— BEGIN —

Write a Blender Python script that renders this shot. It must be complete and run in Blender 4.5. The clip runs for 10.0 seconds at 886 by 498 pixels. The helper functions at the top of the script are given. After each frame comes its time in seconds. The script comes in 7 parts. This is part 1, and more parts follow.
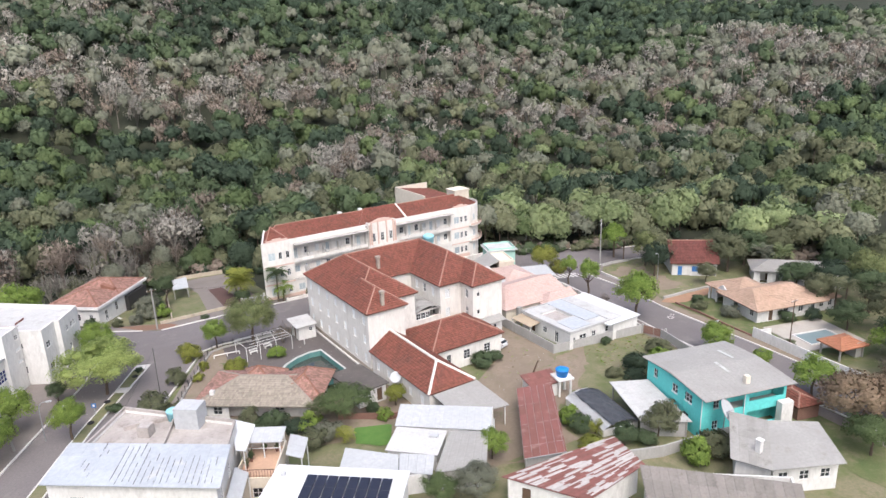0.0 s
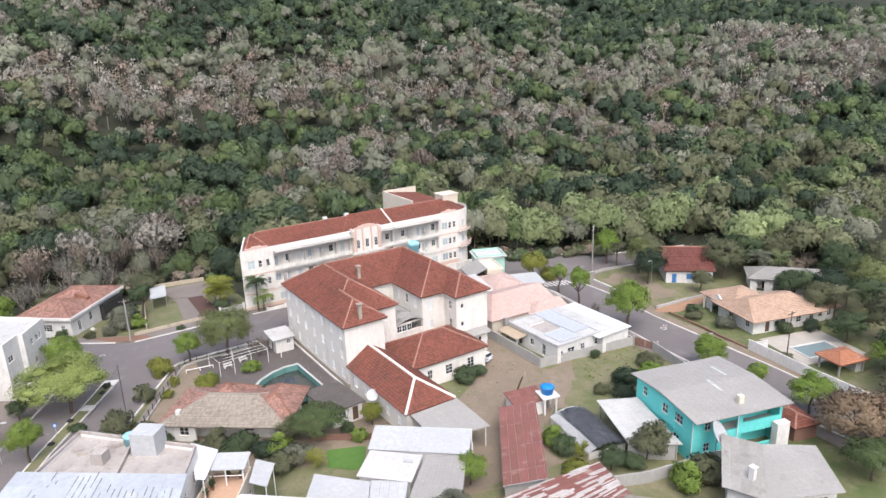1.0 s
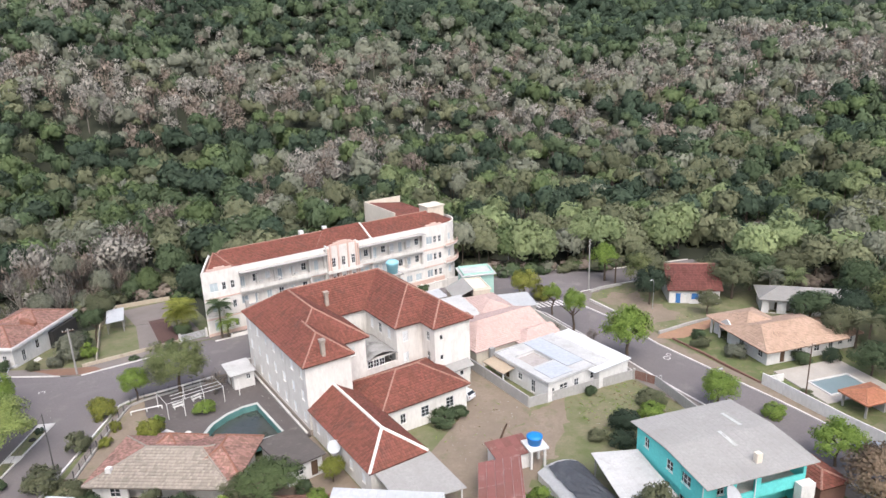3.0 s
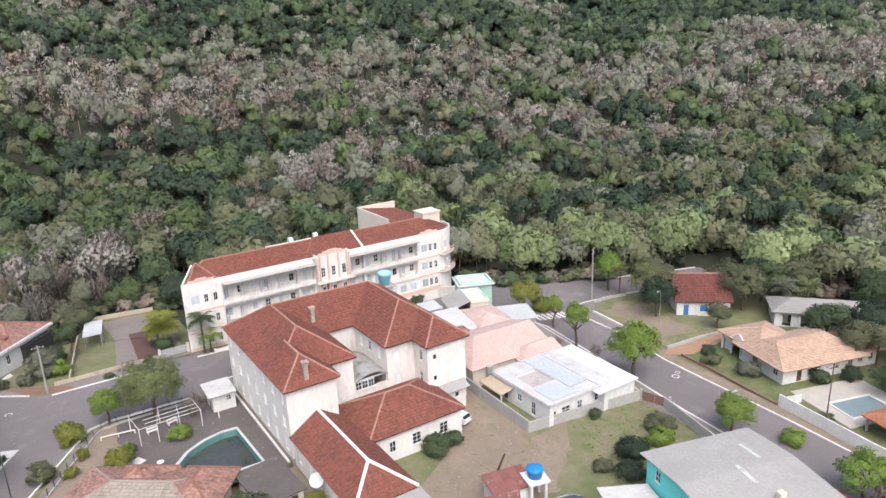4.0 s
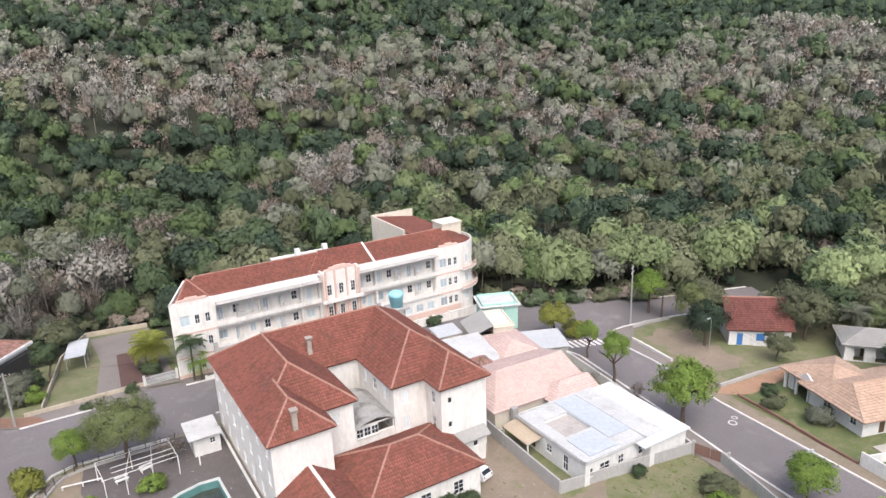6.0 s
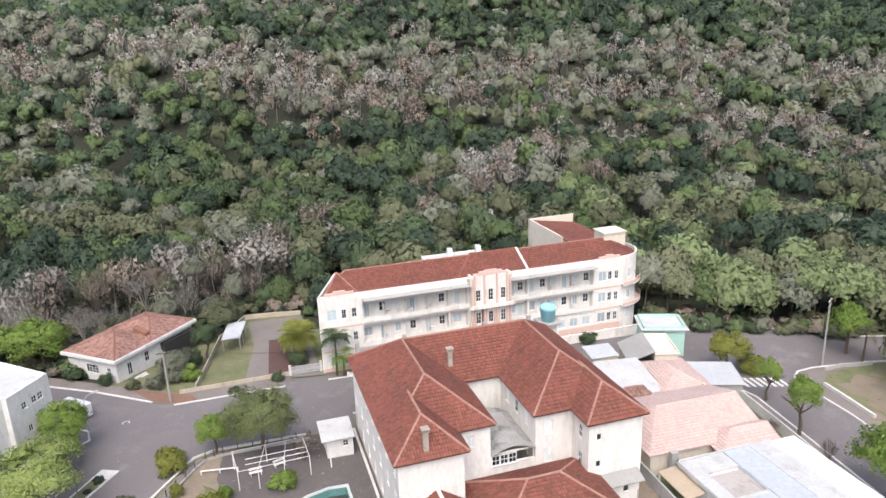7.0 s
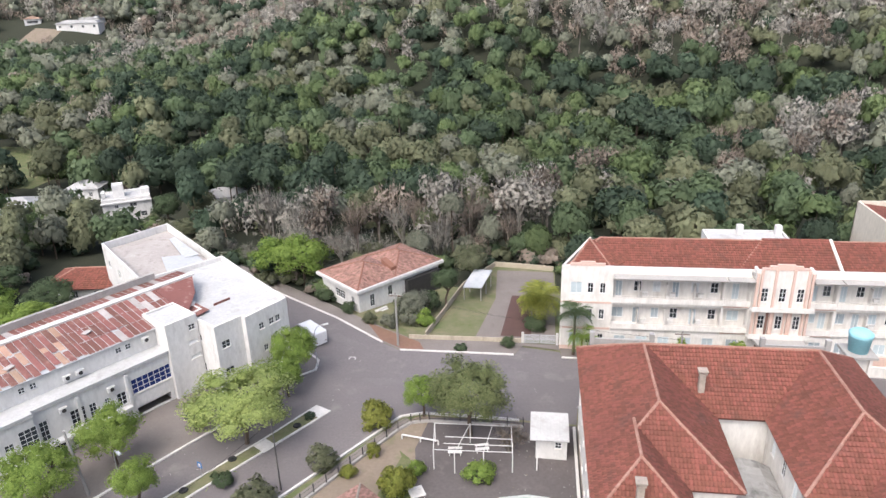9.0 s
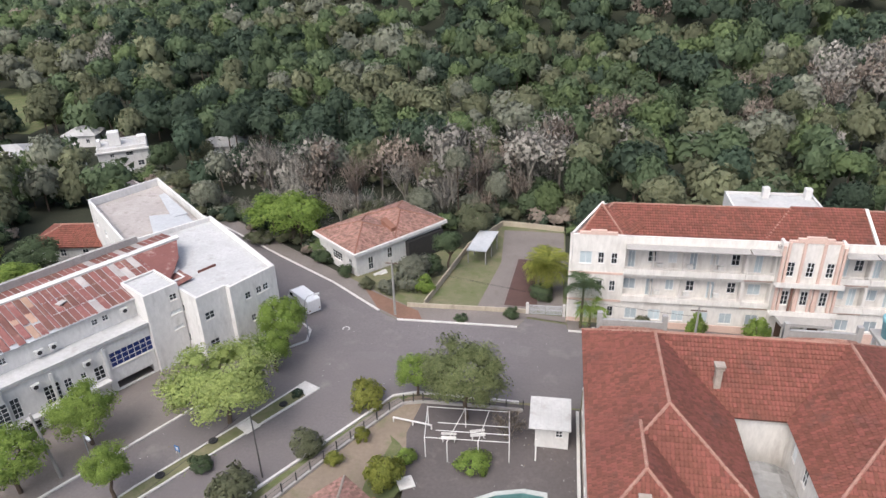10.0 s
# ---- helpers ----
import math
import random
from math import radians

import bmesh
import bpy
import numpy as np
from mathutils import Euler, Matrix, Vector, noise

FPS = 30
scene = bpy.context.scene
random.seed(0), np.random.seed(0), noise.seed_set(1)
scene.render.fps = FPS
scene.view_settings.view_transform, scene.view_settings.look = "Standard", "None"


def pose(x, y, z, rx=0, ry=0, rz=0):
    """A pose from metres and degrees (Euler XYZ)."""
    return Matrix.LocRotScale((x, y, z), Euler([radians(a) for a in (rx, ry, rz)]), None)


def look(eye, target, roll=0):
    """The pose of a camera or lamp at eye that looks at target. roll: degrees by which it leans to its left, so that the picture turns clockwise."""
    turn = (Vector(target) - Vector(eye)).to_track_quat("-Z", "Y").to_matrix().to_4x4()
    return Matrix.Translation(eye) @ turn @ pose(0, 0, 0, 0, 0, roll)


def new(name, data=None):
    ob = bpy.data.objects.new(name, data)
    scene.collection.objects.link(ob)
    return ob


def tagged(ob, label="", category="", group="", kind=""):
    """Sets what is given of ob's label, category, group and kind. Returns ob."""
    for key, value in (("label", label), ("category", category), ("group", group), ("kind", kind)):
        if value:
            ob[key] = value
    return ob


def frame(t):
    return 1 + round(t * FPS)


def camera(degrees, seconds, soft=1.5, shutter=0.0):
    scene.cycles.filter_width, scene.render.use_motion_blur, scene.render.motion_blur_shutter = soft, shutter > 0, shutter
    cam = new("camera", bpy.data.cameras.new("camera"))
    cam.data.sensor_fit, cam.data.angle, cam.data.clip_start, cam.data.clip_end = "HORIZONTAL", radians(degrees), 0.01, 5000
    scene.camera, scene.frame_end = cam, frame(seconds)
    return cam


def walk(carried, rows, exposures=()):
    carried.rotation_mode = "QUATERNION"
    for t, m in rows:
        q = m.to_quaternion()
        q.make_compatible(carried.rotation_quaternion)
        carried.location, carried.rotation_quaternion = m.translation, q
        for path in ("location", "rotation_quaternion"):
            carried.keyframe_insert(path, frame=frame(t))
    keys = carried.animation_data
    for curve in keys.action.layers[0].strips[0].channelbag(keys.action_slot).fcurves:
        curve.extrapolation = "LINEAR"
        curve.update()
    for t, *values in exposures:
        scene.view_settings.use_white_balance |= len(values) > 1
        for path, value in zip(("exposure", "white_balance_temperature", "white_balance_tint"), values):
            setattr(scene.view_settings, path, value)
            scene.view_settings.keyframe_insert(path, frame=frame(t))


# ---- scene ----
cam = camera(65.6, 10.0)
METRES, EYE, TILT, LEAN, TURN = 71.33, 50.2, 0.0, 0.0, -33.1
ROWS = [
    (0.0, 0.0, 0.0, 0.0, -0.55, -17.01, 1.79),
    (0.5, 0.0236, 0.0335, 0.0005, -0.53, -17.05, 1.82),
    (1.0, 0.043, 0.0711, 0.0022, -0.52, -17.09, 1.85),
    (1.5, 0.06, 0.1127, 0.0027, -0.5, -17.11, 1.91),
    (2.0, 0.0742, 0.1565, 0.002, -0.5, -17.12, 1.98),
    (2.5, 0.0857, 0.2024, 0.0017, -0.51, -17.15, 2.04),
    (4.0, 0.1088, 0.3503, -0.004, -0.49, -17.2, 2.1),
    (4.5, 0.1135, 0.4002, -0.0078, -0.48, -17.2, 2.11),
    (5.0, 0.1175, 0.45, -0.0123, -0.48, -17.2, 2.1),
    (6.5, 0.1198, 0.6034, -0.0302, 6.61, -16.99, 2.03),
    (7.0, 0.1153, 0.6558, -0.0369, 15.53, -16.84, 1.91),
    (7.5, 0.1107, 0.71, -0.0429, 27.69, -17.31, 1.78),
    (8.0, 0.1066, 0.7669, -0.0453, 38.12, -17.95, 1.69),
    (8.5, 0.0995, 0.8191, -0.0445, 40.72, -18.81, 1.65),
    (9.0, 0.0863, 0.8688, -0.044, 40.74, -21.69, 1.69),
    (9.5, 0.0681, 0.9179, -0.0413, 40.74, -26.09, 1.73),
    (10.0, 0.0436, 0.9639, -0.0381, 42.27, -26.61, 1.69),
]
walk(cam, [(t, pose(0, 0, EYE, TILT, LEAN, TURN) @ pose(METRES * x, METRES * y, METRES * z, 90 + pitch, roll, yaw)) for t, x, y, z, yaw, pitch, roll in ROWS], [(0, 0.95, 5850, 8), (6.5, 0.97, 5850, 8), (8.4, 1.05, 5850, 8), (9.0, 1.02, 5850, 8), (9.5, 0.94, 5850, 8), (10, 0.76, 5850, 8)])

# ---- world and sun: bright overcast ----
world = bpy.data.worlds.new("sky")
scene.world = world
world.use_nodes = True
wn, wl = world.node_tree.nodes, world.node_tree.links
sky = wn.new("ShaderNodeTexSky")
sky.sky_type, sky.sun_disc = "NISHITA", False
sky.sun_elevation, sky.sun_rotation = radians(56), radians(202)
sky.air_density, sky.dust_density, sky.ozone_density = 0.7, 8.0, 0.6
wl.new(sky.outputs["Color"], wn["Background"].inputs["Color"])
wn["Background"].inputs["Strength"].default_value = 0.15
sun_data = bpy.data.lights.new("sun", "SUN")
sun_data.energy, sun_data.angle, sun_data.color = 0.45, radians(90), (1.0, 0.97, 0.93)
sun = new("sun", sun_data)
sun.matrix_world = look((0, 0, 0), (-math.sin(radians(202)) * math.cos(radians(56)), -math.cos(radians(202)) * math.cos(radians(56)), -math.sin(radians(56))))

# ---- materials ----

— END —

= TASK PROMPT =
Write out again every line above exactly as given; the pictures do not belong in the copy.

= OUTPUT OF THE EXERCISE =
Write a Blender Python script that renders this shot. It must be complete and run in Blender 4.5. The clip runs for 10.0 seconds at 886 by 498 pixels. The helper functions at the top of the script are given. After each frame comes its time in seconds. The script comes in 7 parts. This is part 1, and more parts follow.
0.0 s
1.0 s
3.0 s
4.0 s
6.0 s
7.0 s
9.0 s
10.0 s
# ---- helpers ----
import math
import random
from math import radians

import bmesh
import bpy
import numpy as np
from mathutils import Euler, Matrix, Vector, noise

FPS = 30
scene = bpy.context.scene
random.seed(0), np.random.seed(0), noise.seed_set(1)
scene.render.fps = FPS
scene.view_settings.view_transform, scene.view_settings.look = "Standard", "None"


def pose(x, y, z, rx=0, ry=0, rz=0):
    """A pose from metres and degrees (Euler XYZ)."""
    return Matrix.LocRotScale((x, y, z), Euler([radians(a) for a in (rx, ry, rz)]), None)


def look(eye, target, roll=0):
    """The pose of a camera or lamp at eye that looks at target. roll: degrees by which it leans to its left, so that the picture turns clockwise."""
    turn = (Vector(target) - Vector(eye)).to_track_quat("-Z", "Y").to_matrix().to_4x4()
    return Matrix.Translation(eye) @ turn @ pose(0, 0, 0, 0, 0, roll)


def new(name, data=None):
    ob = bpy.data.objects.new(name, data)
    scene.collection.objects.link(ob)
    return ob


def tagged(ob, label="", category="", group="", kind=""):
    """Sets what is given of ob's label, category, group and kind. Returns ob."""
    for key, value in (("label", label), ("category", category), ("group", group), ("kind", kind)):
        if value:
            ob[key] = value
    return ob


def frame(t):
    return 1 + round(t * FPS)


def camera(degrees, seconds, soft=1.5, shutter=0.0):
    scene.cycles.filter_width, scene.render.use_motion_blur, scene.render.motion_blur_shutter = soft, shutter > 0, shutter
    cam = new("camera", bpy.data.cameras.new("camera"))
    cam.data.sensor_fit, cam.data.angle, cam.data.clip_start, cam.data.clip_end = "HORIZONTAL", radians(degrees), 0.01, 5000
    scene.camera, scene.frame_end = cam, frame(seconds)
    return cam


def walk(carried, rows, exposures=()):
    carried.rotation_mode = "QUATERNION"
    for t, m in rows:
        q = m.to_quaternion()
        q.make_compatible(carried.rotation_quaternion)
        carried.location, carried.rotation_quaternion = m.translation, q
        for path in ("location", "rotation_quaternion"):
            carried.keyframe_insert(path, frame=frame(t))
    keys = carried.animation_data
    for curve in keys.action.layers[0].strips[0].channelbag(keys.action_slot).fcurves:
        curve.extrapolation = "LINEAR"
        curve.update()
    for t, *values in exposures:
        scene.view_settings.use_white_balance |= len(values) > 1
        for path, value in zip(("exposure", "white_balance_temperature", "white_balance_tint"), values):
            setattr(scene.view_settings, path, value)
            scene.view_settings.keyframe_insert(path, frame=frame(t))


# ---- scene ----
cam = camera(65.6, 10.0)
METRES, EYE, TILT, LEAN, TURN = 71.33, 50.2, 0.0, 0.0, -33.1
ROWS = [
    (0.0, 0.0, 0.0, 0.0, -0.55, -17.01, 1.79),
    (0.5, 0.0236, 0.0335, 0.0005, -0.53, -17.05, 1.82),
    (1.0, 0.043, 0.0711, 0.0022, -0.52, -17.09, 1.85),
    (1.5, 0.06, 0.1127, 0.0027, -0.5, -17.11, 1.91),
    (2.0, 0.0742, 0.1565, 0.002, -0.5, -17.12, 1.98),
    (2.5, 0.0857, 0.2024, 0.0017, -0.51, -17.15, 2.04),
    (4.0, 0.1088, 0.3503, -0.004, -0.49, -17.2, 2.1),
    (4.5, 0.1135, 0.4002, -0.0078, -0.48, -17.2, 2.11),
    (5.0, 0.1175, 0.45, -0.0123, -0.48, -17.2, 2.1),
    (6.5, 0.1198, 0.6034, -0.0302, 6.61, -16.99, 2.03),
    (7.0, 0.1153, 0.6558, -0.0369, 15.53, -16.84, 1.91),
    (7.5, 0.1107, 0.71, -0.0429, 27.69, -17.31, 1.78),
    (8.0, 0.1066, 0.7669, -0.0453, 38.12, -17.95, 1.69),
    (8.5, 0.0995, 0.8191, -0.0445, 40.72, -18.81, 1.65),
    (9.0, 0.0863, 0.8688, -0.044, 40.74, -21.69, 1.69),
    (9.5, 0.0681, 0.9179, -0.0413, 40.74, -26.09, 1.73),
    (10.0, 0.0436, 0.9639, -0.0381, 42.27, -26.61, 1.69),
]
walk(cam, [(t, pose(0, 0, EYE, TILT, LEAN, TURN) @ pose(METRES * x, METRES * y, METRES * z, 90 + pitch, roll, yaw)) for t, x, y, z, yaw, pitch, roll in ROWS], [(0, 0.95, 5850, 8), (6.5, 0.97, 5850, 8), (8.4, 1.05, 5850, 8), (9.0, 1.02, 5850, 8), (9.5, 0.94, 5850, 8), (10, 0.76, 5850, 8)])

# ---- world and sun: bright overcast ----
world = bpy.data.worlds.new("sky")
scene.world = world
world.use_nodes = True
wn, wl = world.node_tree.nodes, world.node_tree.links
sky = wn.new("ShaderNodeTexSky")
sky.sky_type, sky.sun_disc = "NISHITA", False
sky.sun_elevation, sky.sun_rotation = radians(56), radians(202)
sky.air_density, sky.dust_density, sky.ozone_density = 0.7, 8.0, 0.6
wl.new(sky.outputs["Color"], wn["Background"].inputs["Color"])
wn["Background"].inputs["Strength"].default_value = 0.15
sun_data = bpy.data.lights.new("sun", "SUN")
sun_data.energy, sun_data.angle, sun_data.color = 0.45, radians(90), (1.0, 0.97, 0.93)
sun = new("sun", sun_data)
sun.matrix_world = look((0, 0, 0), (-math.sin(radians(202)) * math.cos(radians(56)), -math.cos(radians(202)) * math.cos(radians(56)), -math.sin(radians(56))))

# ---- materials ----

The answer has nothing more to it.